EXCERPTED DATA:

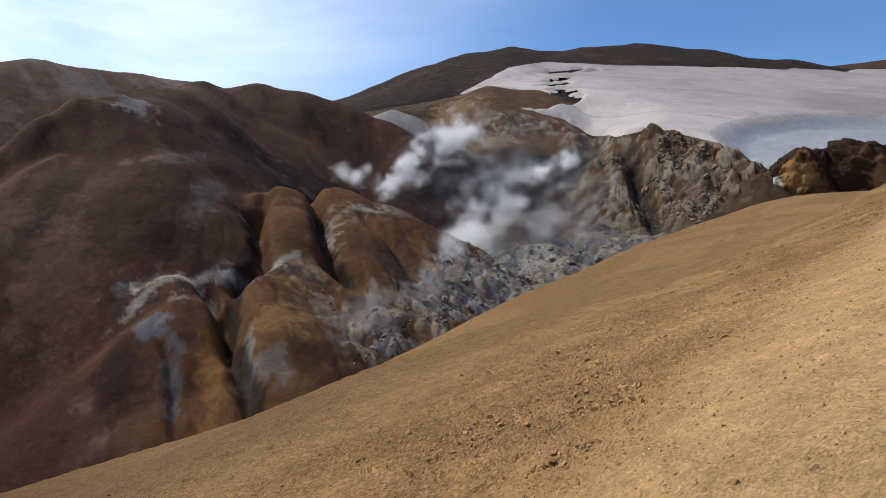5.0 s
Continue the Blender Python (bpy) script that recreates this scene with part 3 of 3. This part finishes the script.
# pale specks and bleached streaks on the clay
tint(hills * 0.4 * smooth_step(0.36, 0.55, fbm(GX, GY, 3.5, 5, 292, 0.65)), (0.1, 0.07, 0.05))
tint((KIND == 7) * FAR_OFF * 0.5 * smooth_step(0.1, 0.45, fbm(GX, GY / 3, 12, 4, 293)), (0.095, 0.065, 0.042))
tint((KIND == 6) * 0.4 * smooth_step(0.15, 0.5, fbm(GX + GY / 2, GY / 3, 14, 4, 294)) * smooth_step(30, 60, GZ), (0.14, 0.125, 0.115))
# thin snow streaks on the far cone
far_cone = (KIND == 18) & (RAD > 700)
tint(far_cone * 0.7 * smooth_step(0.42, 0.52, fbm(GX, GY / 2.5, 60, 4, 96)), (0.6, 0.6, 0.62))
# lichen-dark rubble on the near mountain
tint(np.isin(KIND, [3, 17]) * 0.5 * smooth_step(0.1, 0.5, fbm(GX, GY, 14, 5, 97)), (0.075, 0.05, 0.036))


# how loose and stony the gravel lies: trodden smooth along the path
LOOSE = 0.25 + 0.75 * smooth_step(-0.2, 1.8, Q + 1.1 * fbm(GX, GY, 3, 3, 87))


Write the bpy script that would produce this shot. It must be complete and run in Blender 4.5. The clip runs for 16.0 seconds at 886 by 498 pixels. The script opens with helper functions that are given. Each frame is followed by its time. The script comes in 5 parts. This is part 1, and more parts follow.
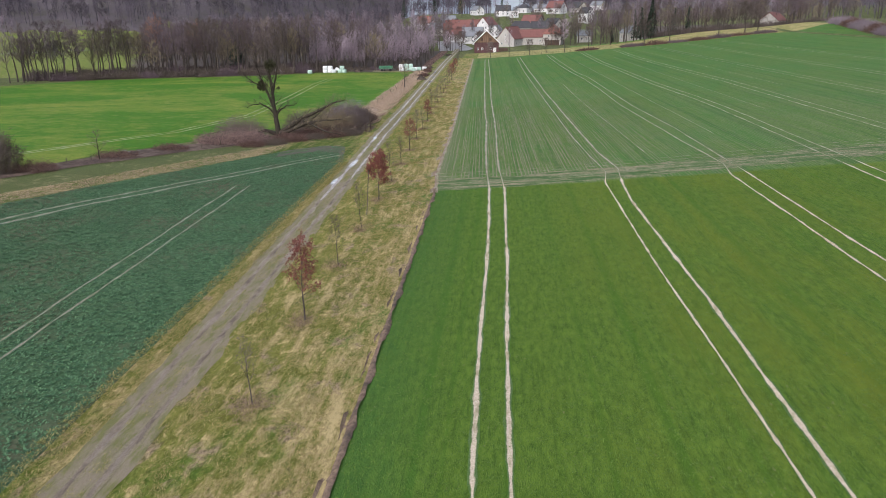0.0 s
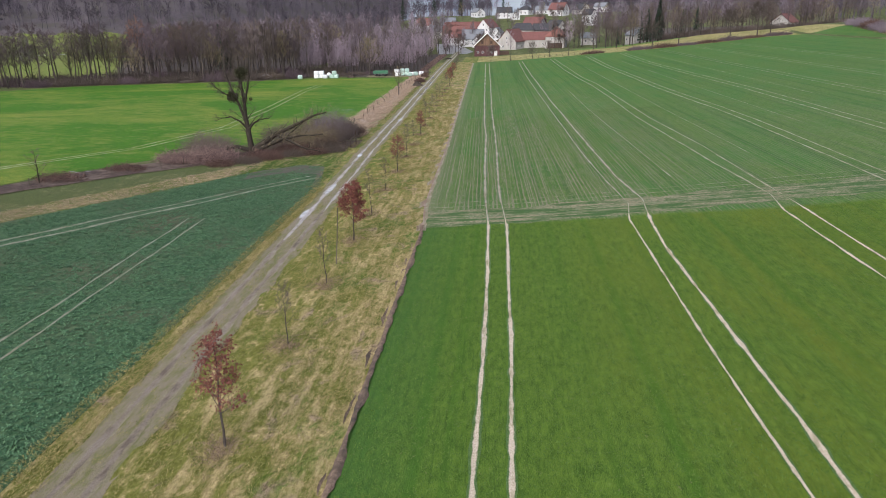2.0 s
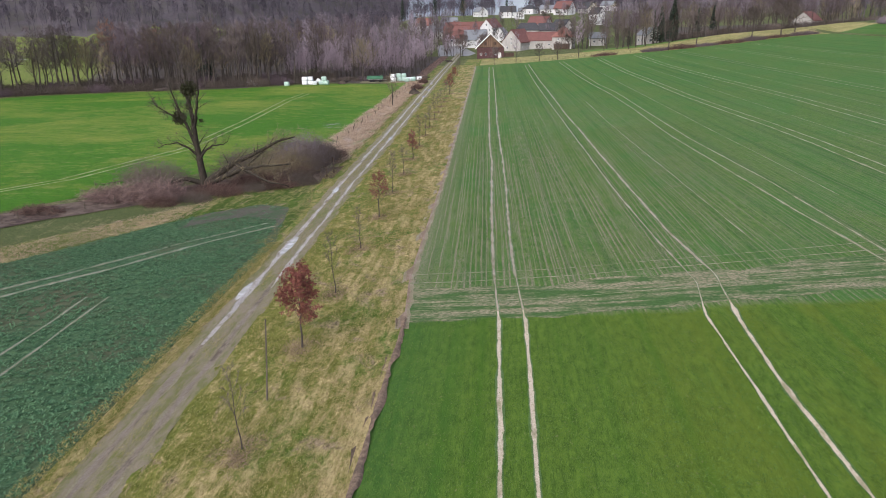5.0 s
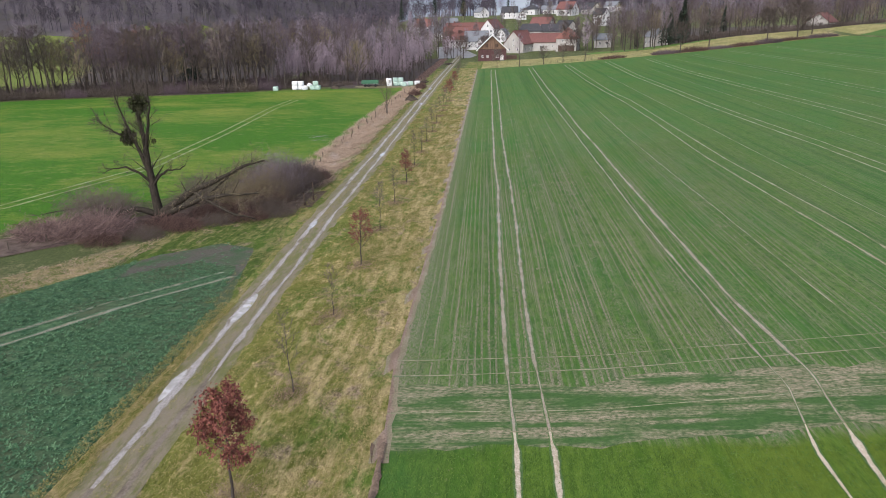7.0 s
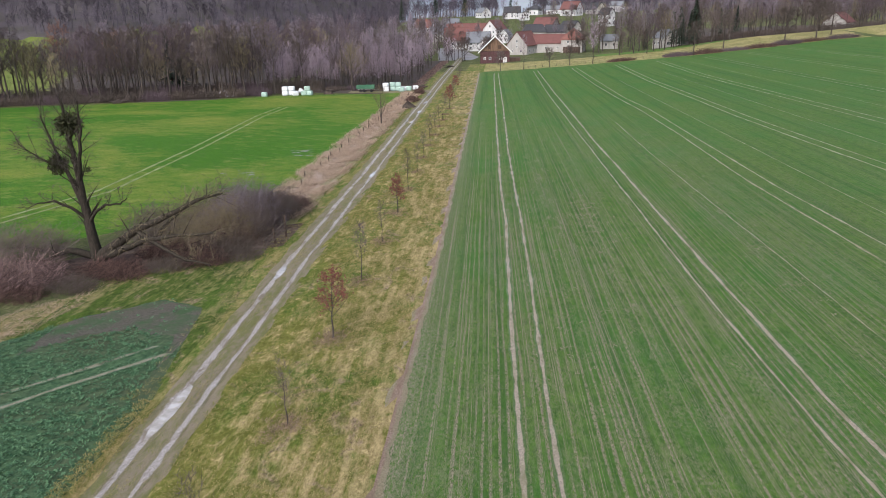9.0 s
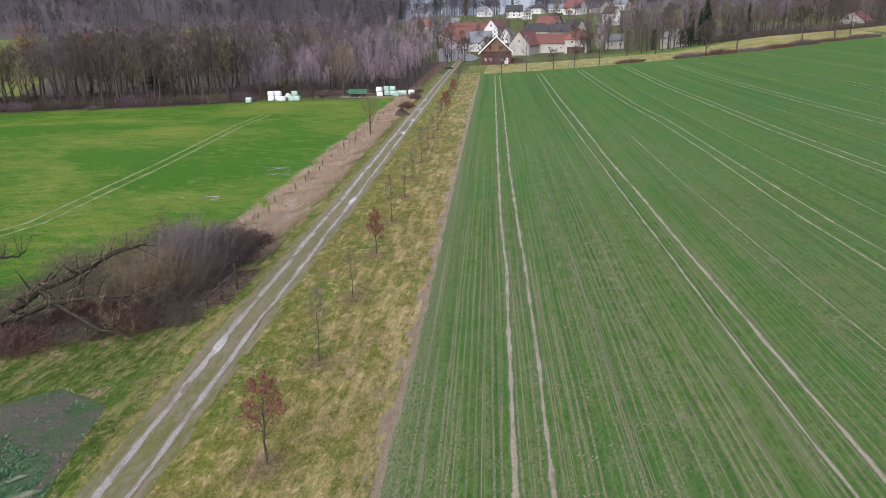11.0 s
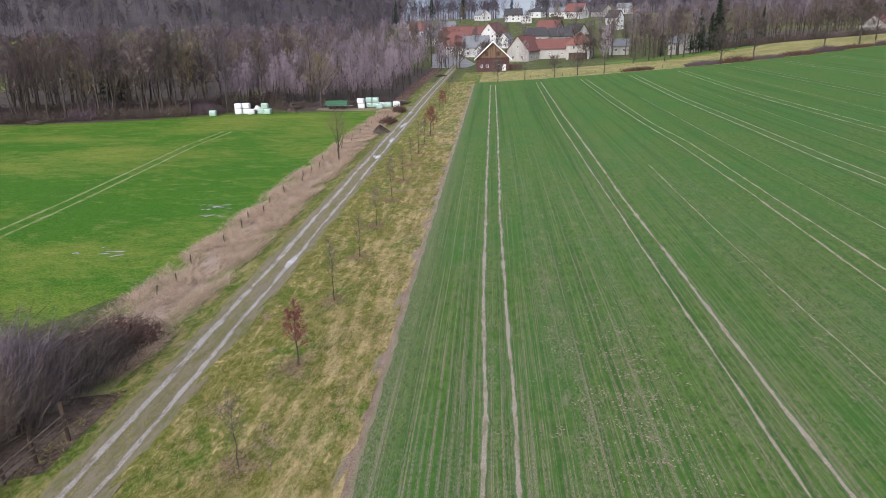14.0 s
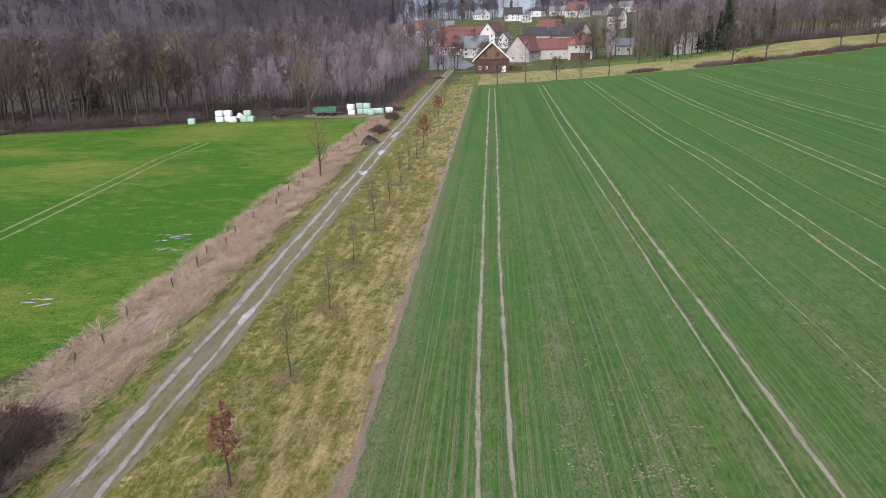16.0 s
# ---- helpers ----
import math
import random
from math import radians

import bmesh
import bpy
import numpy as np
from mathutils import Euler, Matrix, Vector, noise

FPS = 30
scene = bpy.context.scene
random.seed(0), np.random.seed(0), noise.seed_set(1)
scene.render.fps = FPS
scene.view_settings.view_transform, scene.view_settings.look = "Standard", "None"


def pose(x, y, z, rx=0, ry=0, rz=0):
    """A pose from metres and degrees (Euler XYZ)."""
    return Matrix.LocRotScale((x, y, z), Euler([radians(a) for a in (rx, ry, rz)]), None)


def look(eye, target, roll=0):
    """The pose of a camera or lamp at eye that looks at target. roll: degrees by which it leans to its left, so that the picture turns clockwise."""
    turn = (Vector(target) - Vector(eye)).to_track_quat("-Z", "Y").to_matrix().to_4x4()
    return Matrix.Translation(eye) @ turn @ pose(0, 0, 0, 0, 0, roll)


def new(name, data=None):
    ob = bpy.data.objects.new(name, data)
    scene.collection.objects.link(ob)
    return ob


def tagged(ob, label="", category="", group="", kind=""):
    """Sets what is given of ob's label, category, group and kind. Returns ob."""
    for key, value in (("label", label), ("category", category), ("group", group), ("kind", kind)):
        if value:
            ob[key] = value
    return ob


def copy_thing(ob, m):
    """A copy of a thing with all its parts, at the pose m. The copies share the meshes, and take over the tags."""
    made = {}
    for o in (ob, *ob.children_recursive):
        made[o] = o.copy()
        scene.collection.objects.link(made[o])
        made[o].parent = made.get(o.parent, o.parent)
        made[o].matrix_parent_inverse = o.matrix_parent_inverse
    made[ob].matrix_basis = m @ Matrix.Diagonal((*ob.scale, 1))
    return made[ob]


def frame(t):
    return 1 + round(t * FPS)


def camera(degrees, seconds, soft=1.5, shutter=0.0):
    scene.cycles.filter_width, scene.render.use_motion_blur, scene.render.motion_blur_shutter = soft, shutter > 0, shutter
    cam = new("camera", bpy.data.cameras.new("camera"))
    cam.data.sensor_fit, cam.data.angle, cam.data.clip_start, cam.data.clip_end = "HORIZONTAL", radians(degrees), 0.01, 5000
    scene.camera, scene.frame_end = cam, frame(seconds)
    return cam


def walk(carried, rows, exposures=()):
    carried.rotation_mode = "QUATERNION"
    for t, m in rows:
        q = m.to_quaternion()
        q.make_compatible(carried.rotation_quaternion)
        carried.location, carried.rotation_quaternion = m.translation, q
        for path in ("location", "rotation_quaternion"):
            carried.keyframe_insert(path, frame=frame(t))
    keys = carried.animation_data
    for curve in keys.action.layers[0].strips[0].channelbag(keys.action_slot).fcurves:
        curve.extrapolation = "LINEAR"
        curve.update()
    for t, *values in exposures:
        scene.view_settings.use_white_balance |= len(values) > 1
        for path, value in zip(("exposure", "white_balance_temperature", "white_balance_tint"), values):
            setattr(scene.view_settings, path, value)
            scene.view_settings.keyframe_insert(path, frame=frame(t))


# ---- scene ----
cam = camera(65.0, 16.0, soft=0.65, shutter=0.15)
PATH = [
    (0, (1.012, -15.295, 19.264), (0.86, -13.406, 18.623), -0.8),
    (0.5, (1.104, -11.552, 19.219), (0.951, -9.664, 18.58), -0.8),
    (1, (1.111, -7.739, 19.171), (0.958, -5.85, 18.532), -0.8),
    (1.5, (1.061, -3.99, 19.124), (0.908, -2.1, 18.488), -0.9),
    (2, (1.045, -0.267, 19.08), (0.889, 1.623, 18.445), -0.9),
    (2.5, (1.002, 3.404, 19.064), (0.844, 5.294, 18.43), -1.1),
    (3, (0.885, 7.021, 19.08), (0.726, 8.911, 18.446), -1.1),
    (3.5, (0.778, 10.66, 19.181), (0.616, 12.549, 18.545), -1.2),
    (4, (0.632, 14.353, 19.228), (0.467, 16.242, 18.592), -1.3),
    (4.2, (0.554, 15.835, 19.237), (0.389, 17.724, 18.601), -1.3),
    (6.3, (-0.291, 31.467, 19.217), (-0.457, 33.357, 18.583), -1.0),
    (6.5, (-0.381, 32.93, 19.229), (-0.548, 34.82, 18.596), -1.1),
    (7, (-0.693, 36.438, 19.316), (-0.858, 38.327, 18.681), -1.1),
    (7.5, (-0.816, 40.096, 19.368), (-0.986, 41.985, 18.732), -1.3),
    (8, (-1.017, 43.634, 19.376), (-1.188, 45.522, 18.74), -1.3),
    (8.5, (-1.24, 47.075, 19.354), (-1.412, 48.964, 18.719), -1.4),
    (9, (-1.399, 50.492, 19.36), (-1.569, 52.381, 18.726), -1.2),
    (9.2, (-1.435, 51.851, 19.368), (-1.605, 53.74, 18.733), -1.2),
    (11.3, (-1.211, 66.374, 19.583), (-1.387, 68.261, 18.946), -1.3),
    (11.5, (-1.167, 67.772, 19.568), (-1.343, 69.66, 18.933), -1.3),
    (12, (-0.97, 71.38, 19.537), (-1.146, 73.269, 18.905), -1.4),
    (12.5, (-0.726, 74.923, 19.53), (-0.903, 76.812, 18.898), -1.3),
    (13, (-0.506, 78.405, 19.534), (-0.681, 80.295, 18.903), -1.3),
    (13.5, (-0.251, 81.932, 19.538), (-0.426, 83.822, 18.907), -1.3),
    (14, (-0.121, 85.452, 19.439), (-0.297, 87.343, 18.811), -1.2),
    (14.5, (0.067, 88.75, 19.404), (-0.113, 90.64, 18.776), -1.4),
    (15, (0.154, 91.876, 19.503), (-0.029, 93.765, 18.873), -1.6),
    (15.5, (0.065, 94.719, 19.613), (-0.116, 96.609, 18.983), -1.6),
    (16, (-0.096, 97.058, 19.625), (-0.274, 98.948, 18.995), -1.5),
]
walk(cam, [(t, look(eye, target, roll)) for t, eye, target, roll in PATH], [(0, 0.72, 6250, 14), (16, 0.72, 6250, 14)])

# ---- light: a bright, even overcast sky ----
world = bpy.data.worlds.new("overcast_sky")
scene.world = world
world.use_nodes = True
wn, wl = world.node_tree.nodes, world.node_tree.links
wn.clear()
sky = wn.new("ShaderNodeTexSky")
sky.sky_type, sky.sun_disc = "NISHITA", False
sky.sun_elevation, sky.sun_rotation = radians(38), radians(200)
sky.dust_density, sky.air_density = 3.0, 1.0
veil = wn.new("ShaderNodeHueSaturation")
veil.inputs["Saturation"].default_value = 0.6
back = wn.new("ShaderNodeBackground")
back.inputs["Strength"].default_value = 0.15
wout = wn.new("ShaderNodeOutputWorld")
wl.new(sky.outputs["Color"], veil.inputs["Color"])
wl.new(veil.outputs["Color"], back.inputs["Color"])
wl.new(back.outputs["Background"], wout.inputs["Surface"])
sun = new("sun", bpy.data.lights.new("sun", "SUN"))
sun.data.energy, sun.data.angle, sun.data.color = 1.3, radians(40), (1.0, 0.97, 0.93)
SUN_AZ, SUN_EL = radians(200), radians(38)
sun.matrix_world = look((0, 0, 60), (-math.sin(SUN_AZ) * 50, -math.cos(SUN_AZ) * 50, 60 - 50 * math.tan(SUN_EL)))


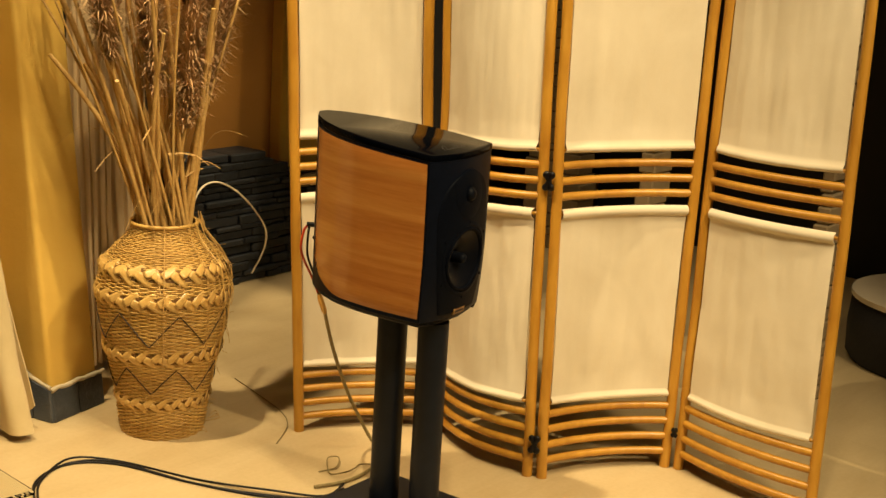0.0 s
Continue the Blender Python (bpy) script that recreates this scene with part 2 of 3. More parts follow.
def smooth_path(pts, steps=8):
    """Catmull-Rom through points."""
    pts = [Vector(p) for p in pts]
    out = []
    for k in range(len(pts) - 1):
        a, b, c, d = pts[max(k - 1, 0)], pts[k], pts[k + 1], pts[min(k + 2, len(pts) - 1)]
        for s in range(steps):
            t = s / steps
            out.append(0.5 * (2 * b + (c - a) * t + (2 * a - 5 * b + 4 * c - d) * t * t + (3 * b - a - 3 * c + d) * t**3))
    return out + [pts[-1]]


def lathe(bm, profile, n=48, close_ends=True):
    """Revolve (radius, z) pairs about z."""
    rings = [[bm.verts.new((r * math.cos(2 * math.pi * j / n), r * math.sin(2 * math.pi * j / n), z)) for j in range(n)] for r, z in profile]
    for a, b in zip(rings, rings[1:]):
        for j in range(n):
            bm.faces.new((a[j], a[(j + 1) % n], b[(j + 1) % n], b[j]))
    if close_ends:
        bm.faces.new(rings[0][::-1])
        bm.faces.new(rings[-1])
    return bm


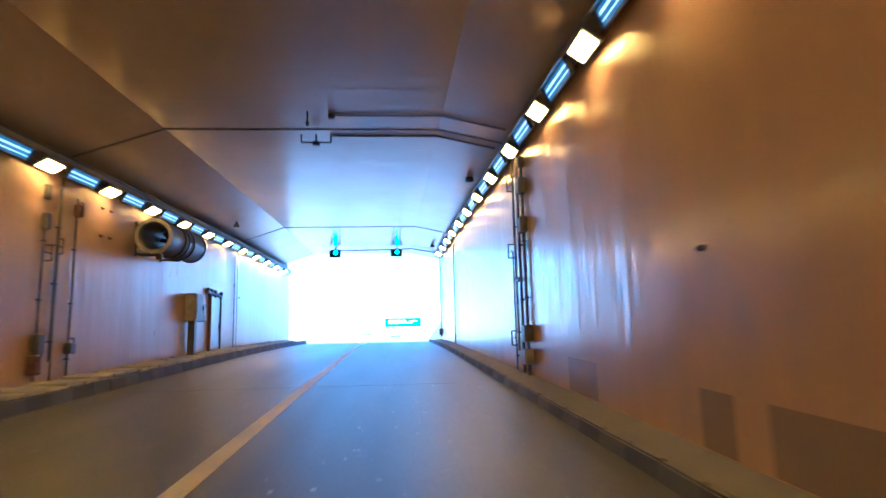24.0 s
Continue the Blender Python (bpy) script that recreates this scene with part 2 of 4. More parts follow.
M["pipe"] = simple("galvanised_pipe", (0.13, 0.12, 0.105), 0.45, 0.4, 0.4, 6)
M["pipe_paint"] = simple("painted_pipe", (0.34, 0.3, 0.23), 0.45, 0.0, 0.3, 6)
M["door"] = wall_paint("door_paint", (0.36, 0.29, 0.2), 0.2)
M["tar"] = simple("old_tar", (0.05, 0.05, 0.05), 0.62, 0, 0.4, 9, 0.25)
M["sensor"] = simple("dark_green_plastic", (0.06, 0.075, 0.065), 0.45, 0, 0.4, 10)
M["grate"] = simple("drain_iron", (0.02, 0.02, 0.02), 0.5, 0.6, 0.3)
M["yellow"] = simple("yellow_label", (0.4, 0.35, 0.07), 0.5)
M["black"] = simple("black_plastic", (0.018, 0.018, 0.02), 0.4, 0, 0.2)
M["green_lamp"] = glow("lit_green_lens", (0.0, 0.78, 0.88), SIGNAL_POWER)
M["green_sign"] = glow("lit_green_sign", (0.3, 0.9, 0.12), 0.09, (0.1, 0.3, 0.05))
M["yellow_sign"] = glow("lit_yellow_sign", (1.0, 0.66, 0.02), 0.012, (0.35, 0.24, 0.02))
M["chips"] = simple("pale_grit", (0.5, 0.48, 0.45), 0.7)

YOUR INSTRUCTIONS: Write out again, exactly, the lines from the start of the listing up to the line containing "pose from metres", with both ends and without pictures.

RIGHT ANSWER:
5.0 s
Continue the Blender Python (bpy) script that recreates this scene with part 3 of 3. This part finishes the script.
# pale specks and bleached streaks on the clay
tint(hills * 0.4 * smooth_step(0.36, 0.55, fbm(GX, GY, 3.5, 5, 292, 0.65)), (0.1, 0.07, 0.05))
tint((KIND == 7) * FAR_OFF * 0.5 * smooth_step(0.1, 0.45, fbm(GX, GY / 3, 12, 4, 293)), (0.095, 0.065, 0.042))
tint((KIND == 6) * 0.4 * smooth_step(0.15, 0.5, fbm(GX + GY / 2, GY / 3, 14, 4, 294)) * smooth_step(30, 60, GZ), (0.14, 0.125, 0.115))
# thin snow streaks on the far cone
far_cone = (KIND == 18) & (RAD > 700)
tint(far_cone * 0.7 * smooth_step(0.42, 0.52, fbm(GX, GY / 2.5, 60, 4, 96)), (0.6, 0.6, 0.62))
# lichen-dark rubble on the near mountain
tint(np.isin(KIND, [3, 17]) * 0.5 * smooth_step(0.1, 0.5, fbm(GX, GY, 14, 5, 97)), (0.075, 0.05, 0.036))


# how loose and stony the gravel lies: trodden smooth along the path
LOOSE = 0.25 + 0.75 * smooth_step(-0.2, 1.8, Q + 1.1 * fbm(GX, GY, 3, 3, 87))


Write the bpy script that would produce this shot. It must be complete and run in Blender 4.5. The clip runs for 16.0 seconds at 886 by 498 pixels. The script opens with helper functions that are given. Each frame is followed by its time. The script comes in 5 parts. This is part 1, and more parts follow.
0.0 s
2.0 s
5.0 s
7.0 s
9.0 s
11.0 s
14.0 s
16.0 s
# ---- helpers ----
import math
import random
from math import radians

import bmesh
import bpy
import numpy as np
from mathutils import Euler, Matrix, Vector, noise

FPS = 30
scene = bpy.context.scene
random.seed(0), np.random.seed(0), noise.seed_set(1)
scene.render.fps = FPS
scene.view_settings.view_transform, scene.view_settings.look = "Standard", "None"


def pose(x, y, z, rx=0, ry=0, rz=0):
    """A pose from metres and degrees (Euler XYZ)."""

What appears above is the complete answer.